A mysterious young man with an unwashed look about him walks into a small town scorched by the sun and covered in a thick layer of dust. He catches the eyes of all in town: the docile wives of absentee husbands and also the wise ol' sheriff who is hunting for a murderer on the lurk.
Director Raj Singh Chaudhary tries his best to bring in all the usual tropes of a Hollywood Western to Thar: the early setup of the plot and its characters, the slant roof houses that are more 1930s Texas than Rajasthan, the saloon style dhaba that is only missing a spittoon at the door, dreaded dacoits, their horses and even police chases through wild, barren lands. A simple homage is also paid to perhaps the greatest desi Western ever made, Ramesh Sippy's Sholay.
Unfortunately, Thar's Western aspirations dwindle quite drastically midway as it enters a completely different torture porn genre. There is not much left to salvage after that. The Western theme of revenge is still at the heart of the film. However, the treatment of it appears so lazy by the end, that I can't really applaud it for sticking to it. A woman is shoved deep into the fridge just when you thought you witnessed a different-than-usual female character, and the final reveal is literally handed over to the viewer in one of the laziest pieces of writing in a long time. But the journey to the lazy end wasn't pleasant either. Thar's middle is filled with such long scenes of torture and gore, you almost expect a clown ventriloquist doll to come riding down the hall on a tricycle. Things take a turn for the horrible and unwatchable with the flashback scene at the very end. Horrifying sounds effects are introduced to add to the 'impact' of the torture and none of it leaves you for a long while. And not in a good way at all.
Despite the no-fun gore, Thar is mostly watchable for the ambience it creates and performances of its lead cast. The film's mysterious new man in town is played by Harsh Varrdhan Kapoor, who has never been disappointing really but his KRA this time is 90% brood in the distance and 10% angry reaction shots. He gets a 100% appraisal rating from me though for delivering well on whatever little was asked of him. The better-written roles went to Anil Kapoor and Fatima Sana Shaikh, from the self-proclaimed 'supporting cast'. Anil Kapoor easily sells the wise but beaten inspector, hungry for a promotion and adventure in his usually silent, peaceful town. He commands respect from the townspeople and also you, watching him on your Netflix app. Never over-playing or downplaying any moment, Anil shows just how much he has matured at ably handling the tempo of his performance over the years. He knows when it's just enough to have tears fill up your eyes and stare at the ceiling and at your future, stuck in the rut of an uneventful life. He also knows how to convincingly sell that he loved his loyal constable's lal maas recipe. Anil deserves even more love than we give him. Fatima Sana Shaikh doesn't quite look like the Rajasthani village belle, but does well as the timid wife who knows when to grab an opportunity. She gets more room than Harsh Varrdhan to spread out her feet, be shy, forthcoming and even terrified.

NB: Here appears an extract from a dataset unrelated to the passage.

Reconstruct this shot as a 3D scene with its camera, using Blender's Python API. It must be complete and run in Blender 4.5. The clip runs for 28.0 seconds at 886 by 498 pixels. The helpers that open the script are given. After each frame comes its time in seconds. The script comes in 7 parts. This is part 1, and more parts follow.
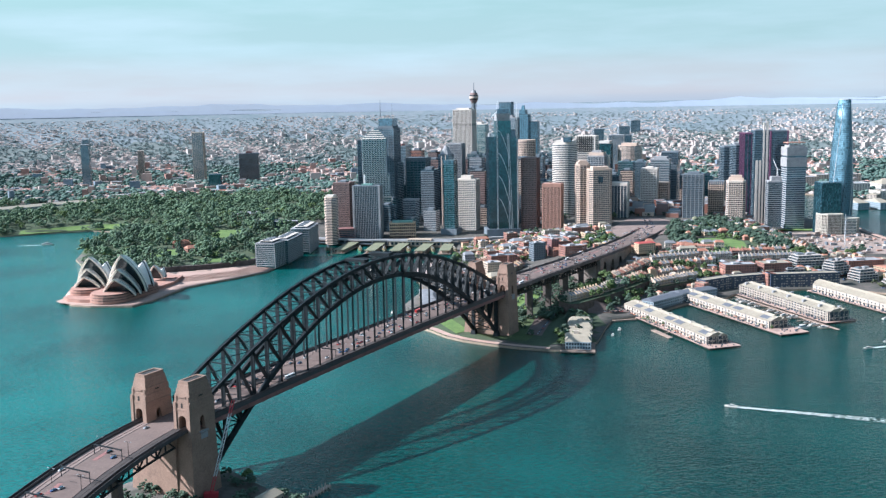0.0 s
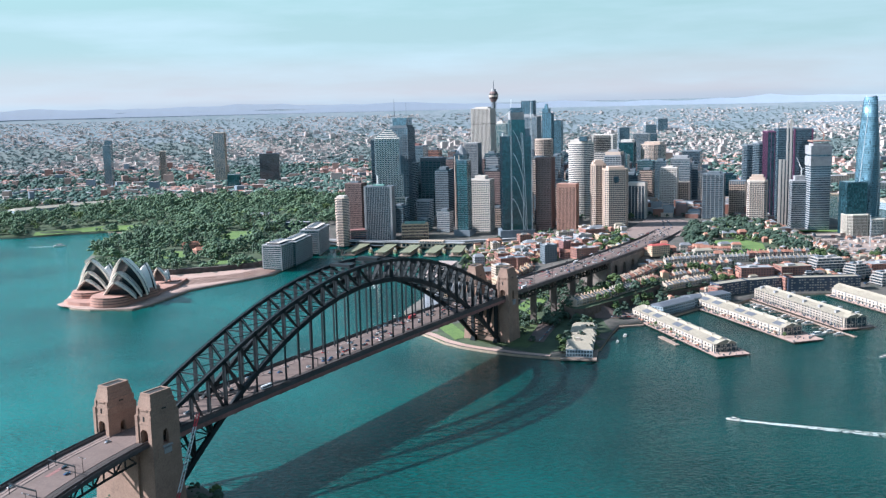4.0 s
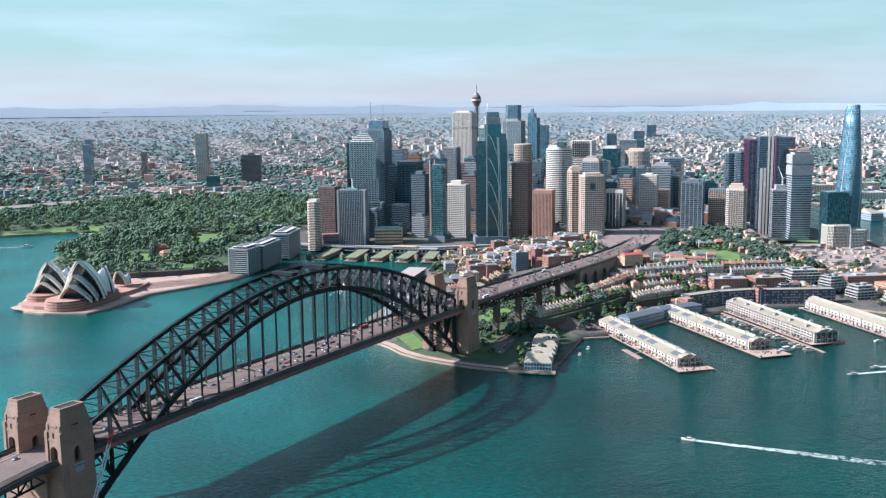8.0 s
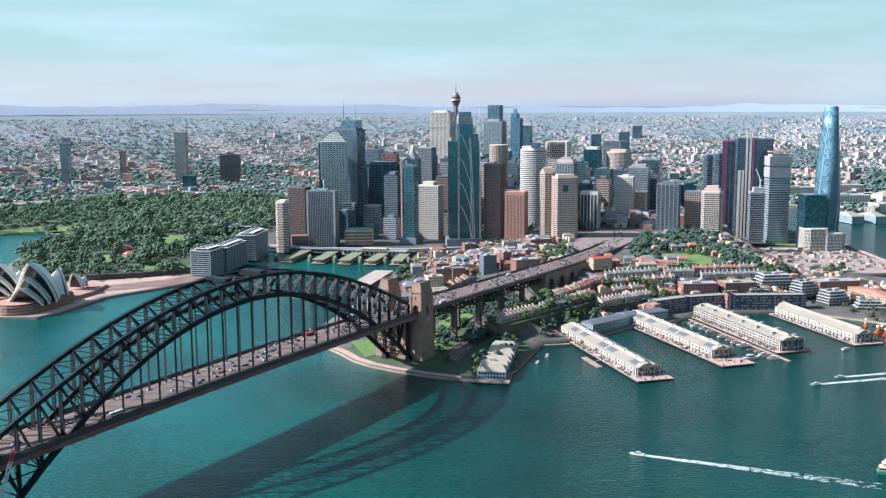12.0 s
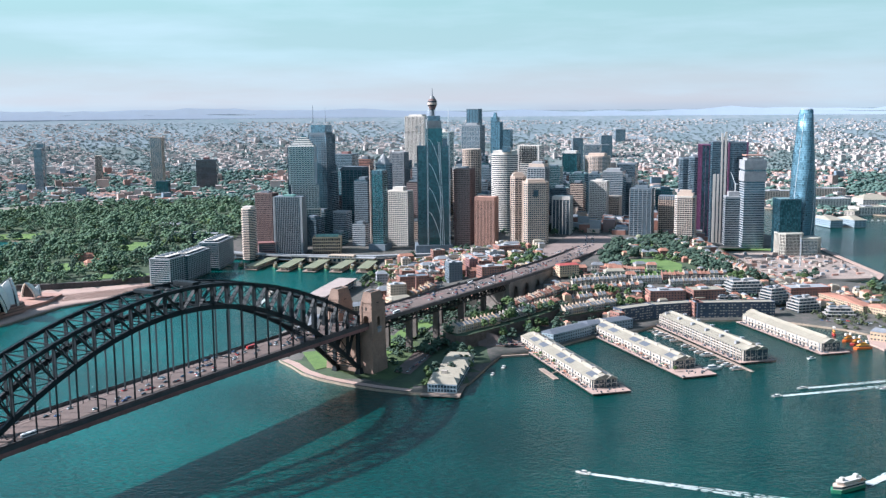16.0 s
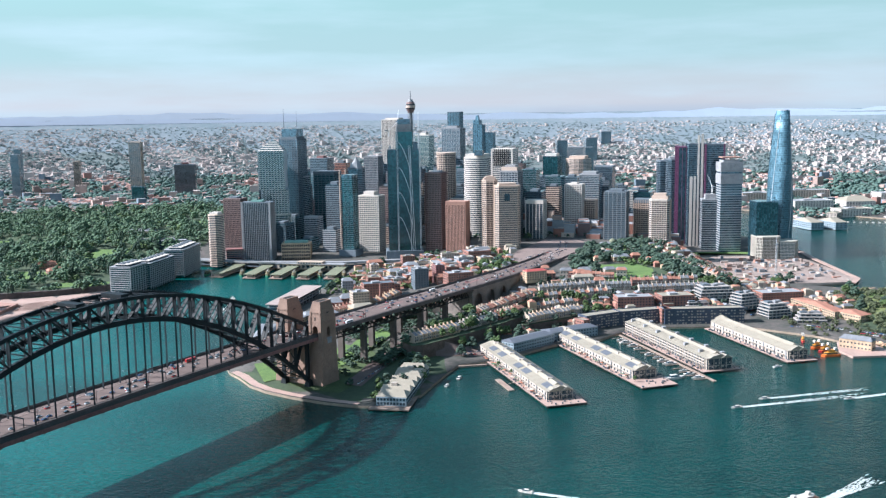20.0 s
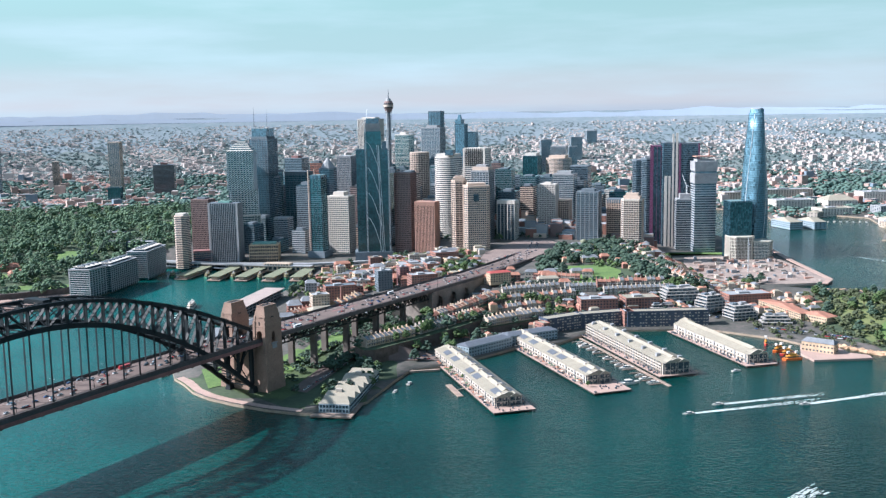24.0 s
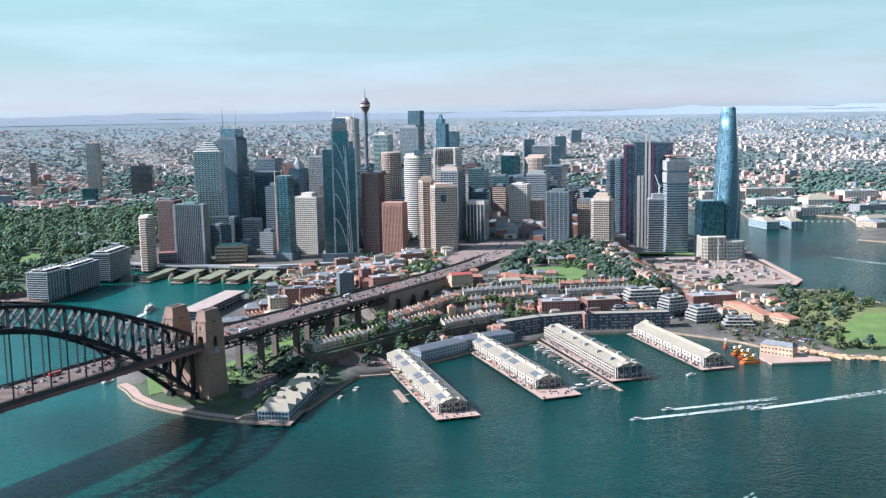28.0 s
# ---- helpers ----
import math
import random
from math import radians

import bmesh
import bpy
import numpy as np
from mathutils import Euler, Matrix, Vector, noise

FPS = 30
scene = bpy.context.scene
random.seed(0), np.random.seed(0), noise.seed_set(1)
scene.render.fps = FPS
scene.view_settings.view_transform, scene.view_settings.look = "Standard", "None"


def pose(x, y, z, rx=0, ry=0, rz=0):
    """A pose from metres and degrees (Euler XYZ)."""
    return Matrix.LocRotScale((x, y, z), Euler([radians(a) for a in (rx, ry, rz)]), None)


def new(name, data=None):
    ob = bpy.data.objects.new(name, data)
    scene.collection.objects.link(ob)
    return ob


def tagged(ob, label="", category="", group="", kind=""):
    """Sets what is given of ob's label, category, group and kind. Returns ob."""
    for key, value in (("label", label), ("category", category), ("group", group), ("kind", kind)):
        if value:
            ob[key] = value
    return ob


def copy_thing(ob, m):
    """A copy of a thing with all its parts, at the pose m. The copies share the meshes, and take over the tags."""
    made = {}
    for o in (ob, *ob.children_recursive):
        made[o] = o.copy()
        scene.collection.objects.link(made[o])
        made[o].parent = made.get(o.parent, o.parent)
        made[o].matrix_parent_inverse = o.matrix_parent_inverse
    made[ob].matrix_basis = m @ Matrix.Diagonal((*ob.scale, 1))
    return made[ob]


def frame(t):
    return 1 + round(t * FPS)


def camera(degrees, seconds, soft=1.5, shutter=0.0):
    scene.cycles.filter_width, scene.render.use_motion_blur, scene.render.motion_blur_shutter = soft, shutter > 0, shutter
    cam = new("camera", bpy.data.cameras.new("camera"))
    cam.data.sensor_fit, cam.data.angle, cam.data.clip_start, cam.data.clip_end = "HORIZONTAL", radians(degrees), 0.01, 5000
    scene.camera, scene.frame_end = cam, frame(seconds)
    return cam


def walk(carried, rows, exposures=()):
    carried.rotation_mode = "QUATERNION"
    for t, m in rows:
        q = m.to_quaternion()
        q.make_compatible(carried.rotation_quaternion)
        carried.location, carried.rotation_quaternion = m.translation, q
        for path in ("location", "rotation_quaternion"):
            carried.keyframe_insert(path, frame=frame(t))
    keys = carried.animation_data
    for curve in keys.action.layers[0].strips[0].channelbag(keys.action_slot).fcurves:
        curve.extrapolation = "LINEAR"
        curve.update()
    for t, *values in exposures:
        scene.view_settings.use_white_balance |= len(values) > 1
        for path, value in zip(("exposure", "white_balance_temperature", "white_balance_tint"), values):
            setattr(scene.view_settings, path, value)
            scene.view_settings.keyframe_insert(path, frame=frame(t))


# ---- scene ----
cam = camera(48.79, 28.0, soft=1.35)
# seconds, eye, yaw, pitch, roll
PATH = [
    (0, (0.0, 0.0, 280.3), 0.00, -8.48, -1.03),
    (0.5, (4.9, 4.2, 280.2), 0.04, -8.48, -1.02),
    (1, (9.9, 8.6, 280.1), 0.27, -8.47, -1.08),
    (1.5, (15.0, 13.0, 280.0), 0.60, -8.45, -1.17),
    (2, (20.2, 17.7, 279.8), 1.06, -8.47, -1.19),
    (2.5, (25.4, 22.4, 279.7), 1.53, -8.47, -1.24),
    (4.5, (46.0, 41.4, 279.2), 1.99, -8.50, -1.31),
    (5, (51.1, 46.2, 279.1), 1.94, -8.50, -1.30),
    (5.5, (56.1, 50.9, 278.9), 1.92, -8.45, -1.26),
    (6, (61.1, 55.7, 278.7), 1.85, -8.39, -1.13),
    (6.5, (66.2, 60.4, 278.5), 1.80, -8.36, -0.99),
    (7, (71.3, 64.9, 278.3), 1.75, -8.31, -0.84),
    (7.5, (76.4, 69.3, 278.2), 1.72, -8.29, -0.71),
    (8, (81.6, 73.8, 278.0), 1.69, -8.29, -0.54),
    (8.5, (86.9, 78.2, 277.8), 1.66, -8.30, -0.42),
    (9, (92.3, 82.8, 277.7), 1.62, -8.31, -0.31),
    (9.5, (97.7, 87.4, 277.6), 1.58, -8.33, -0.22),
    (10, (103.1, 92.1, 277.5), 1.53, -8.34, -0.17),
    (10.5, (108.5, 96.8, 277.4), 1.49, -8.32, -0.20),
    (11, (113.9, 101.4, 277.4), 1.43, -8.30, -0.24),
    (11.5, (119.3, 105.9, 277.3), 1.40, -8.30, -0.26),
    (12, (124.6, 110.3, 277.2), 1.34, -8.30, -0.27),
    (12.5, (129.9, 114.7, 277.1), 1.28, -8.25, -0.30),
    (14.5, (151.0, 132.6, 276.7), 1.04, -8.15, -0.27),
    (15, (156.3, 137.1, 276.6), 0.98, -8.11, -0.31),
    (15.5, (161.7, 141.5, 276.6), 0.93, -8.09, -0.36),
    (16, (167.1, 145.9, 276.6), 0.89, -8.07, -0.45),
    (16.5, (172.6, 150.3, 276.6), 0.85, -8.03, -0.59),
    (17, (178.0, 154.6, 276.6), 0.79, -8.02, -0.62),
    (17.5, (183.4, 158.9, 276.7), 0.77, -8.00, -0.58),
    (18, (188.9, 163.2, 276.7), 0.73, -8.00, -0.63),
    (18.5, (194.4, 167.4, 276.6), 0.69, -7.98, -0.62),
    (19, (200.0, 171.6, 276.5), 0.68, -7.98, -0.72),
    (19.5, (205.7, 175.6, 276.3), 0.67, -7.95, -0.79),
    (20, (211.6, 179.6, 276.1), 0.63, -7.90, -0.77),
    (20.5, (217.5, 183.3, 275.8), 0.62, -7.87, -0.79),
    (21, (223.5, 186.9, 275.5), 0.58, -7.85, -0.84),
    (21.5, (229.5, 190.2, 275.3), 0.59, -7.85, -0.93),
    (23.5, (253.6, 202.4, 274.8), 0.46, -7.90, -0.87),
    (24, (259.7, 205.3, 274.7), 0.42, -7.93, -0.88),
    (24.5, (265.8, 208.1, 274.6), 0.39, -7.94, -0.96),
    (25, (271.9, 210.9, 274.5), 0.37, -7.94, -1.02),
    (25.5, (278.0, 213.7, 274.3), 0.34, -7.95, -1.07),
    (26, (284.0, 216.5, 274.0), 0.29, -7.94, -1.08),
    (26.5, (290.1, 219.3, 273.8), 0.27, -7.95, -1.05),
    (27, (296.1, 222.0, 273.6), 0.23, -7.94, -1.05),
    (27.5, (302.1, 224.7, 273.5), 0.20, -7.94, -1.01),
    (28, (308.1, 227.4, 273.5), 0.16, -7.95, -1.02),
]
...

Chaudhary and gang needed to polish the ending a bit more, let the detective and the audience arrive on it rather than serve them the answer on a platter. And to be honest, the inspiration for revenge could have definitely been less reminiscent of Rajiv Rai movies from the 90s, overall. The whole subplot about dacoits and drugs is so needlessly tied in and left out, I still don't understand the purpose of it other than serving as a very taxing diversion.
However, Thar does deliver well on the mood. Almost exclusively shot during high sun or late night, it drills in the arid, dry and hopeless feeling. I do wonder if I missed the significance of Thar as anything more than simply a setting for the story. Why is the entire film called Thar? Saw: The India Chapter could be better. How about Mohra 2? But let's be honest, no one can beat the 'Naseeruddhin Shah isn't blind' climax reveal for another 20 years.